• **PROVIDED DATA**
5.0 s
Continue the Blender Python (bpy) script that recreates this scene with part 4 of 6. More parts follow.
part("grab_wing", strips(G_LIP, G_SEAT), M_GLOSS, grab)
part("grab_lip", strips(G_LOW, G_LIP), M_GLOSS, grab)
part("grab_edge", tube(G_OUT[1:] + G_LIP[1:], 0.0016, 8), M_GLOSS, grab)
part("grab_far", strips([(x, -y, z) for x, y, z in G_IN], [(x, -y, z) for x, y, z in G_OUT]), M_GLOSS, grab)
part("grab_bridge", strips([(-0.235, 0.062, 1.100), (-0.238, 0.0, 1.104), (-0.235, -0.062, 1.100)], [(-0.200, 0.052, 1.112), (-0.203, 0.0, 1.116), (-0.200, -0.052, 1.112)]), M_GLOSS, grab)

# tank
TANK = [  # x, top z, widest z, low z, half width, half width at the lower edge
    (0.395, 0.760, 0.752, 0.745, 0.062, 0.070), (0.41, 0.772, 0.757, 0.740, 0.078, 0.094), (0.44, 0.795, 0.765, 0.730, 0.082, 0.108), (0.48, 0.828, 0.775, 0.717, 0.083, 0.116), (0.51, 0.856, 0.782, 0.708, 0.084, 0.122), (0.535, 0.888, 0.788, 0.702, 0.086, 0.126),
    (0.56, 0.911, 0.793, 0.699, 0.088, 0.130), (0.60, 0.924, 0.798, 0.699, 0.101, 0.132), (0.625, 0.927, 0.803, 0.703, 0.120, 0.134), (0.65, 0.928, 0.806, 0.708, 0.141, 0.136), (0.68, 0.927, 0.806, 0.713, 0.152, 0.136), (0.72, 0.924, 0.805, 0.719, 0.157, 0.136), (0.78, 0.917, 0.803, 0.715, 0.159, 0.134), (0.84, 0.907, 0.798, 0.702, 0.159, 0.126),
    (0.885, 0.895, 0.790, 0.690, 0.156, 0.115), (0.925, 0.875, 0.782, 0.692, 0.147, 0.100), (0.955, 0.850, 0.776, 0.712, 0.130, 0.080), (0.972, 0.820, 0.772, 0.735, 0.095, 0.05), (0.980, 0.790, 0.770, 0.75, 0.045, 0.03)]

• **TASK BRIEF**
All of the material above needs to be copied exactly.

• **ANSWER TO THIS PROBLEM**
5.0 s
Continue the Blender Python (bpy) script that recreates this scene with part 4 of 6. More parts follow.
part("grab_wing", strips(G_LIP, G_SEAT), M_GLOSS, grab)
part("grab_lip", strips(G_LOW, G_LIP), M_GLOSS, grab)
part("grab_edge", tube(G_OUT[1:] + G_LIP[1:], 0.0016, 8), M_GLOSS, grab)
part("grab_far", strips([(x, -y, z) for x, y, z in G_IN], [(x, -y, z) for x, y, z in G_OUT]), M_GLOSS, grab)
part("grab_bridge", strips([(-0.235, 0.062, 1.100), (-0.238, 0.0, 1.104), (-0.235, -0.062, 1.100)], [(-0.200, 0.052, 1.112), (-0.203, 0.0, 1.116), (-0.200, -0.052, 1.112)]), M_GLOSS, grab)

# tank
TANK = [  # x, top z, widest z, low z, half width, half width at the lower edge
    (0.395, 0.760, 0.752, 0.745, 0.062, 0.070), (0.41, 0.772, 0.757, 0.740, 0.078, 0.094), (0.44, 0.795, 0.765, 0.730, 0.082, 0.108), (0.48, 0.828, 0.775, 0.717, 0.083, 0.116), (0.51, 0.856, 0.782, 0.708, 0.084, 0.122), (0.535, 0.888, 0.788, 0.702, 0.086, 0.126),
    (0.56, 0.911, 0.793, 0.699, 0.088, 0.130), (0.60, 0.924, 0.798, 0.699, 0.101, 0.132), (0.625, 0.927, 0.803, 0.703, 0.120, 0.134), (0.65, 0.928, 0.806, 0.708, 0.141, 0.136), (0.68, 0.927, 0.806, 0.713, 0.152, 0.136), (0.72, 0.924, 0.805, 0.719, 0.157, 0.136), (0.78, 0.917, 0.803, 0.715, 0.159, 0.134), (0.84, 0.907, 0.798, 0.702, 0.159, 0.126),
    (0.885, 0.895, 0.790, 0.690, 0.156, 0.115), (0.925, 0.875, 0.782, 0.692, 0.147, 0.100), (0.955, 0.850, 0.776, 0.712, 0.130, 0.080), (0.972, 0.820, 0.772, 0.735, 0.095, 0.05), (0.980, 0.790, 0.770, 0.75, 0.045, 0.03)]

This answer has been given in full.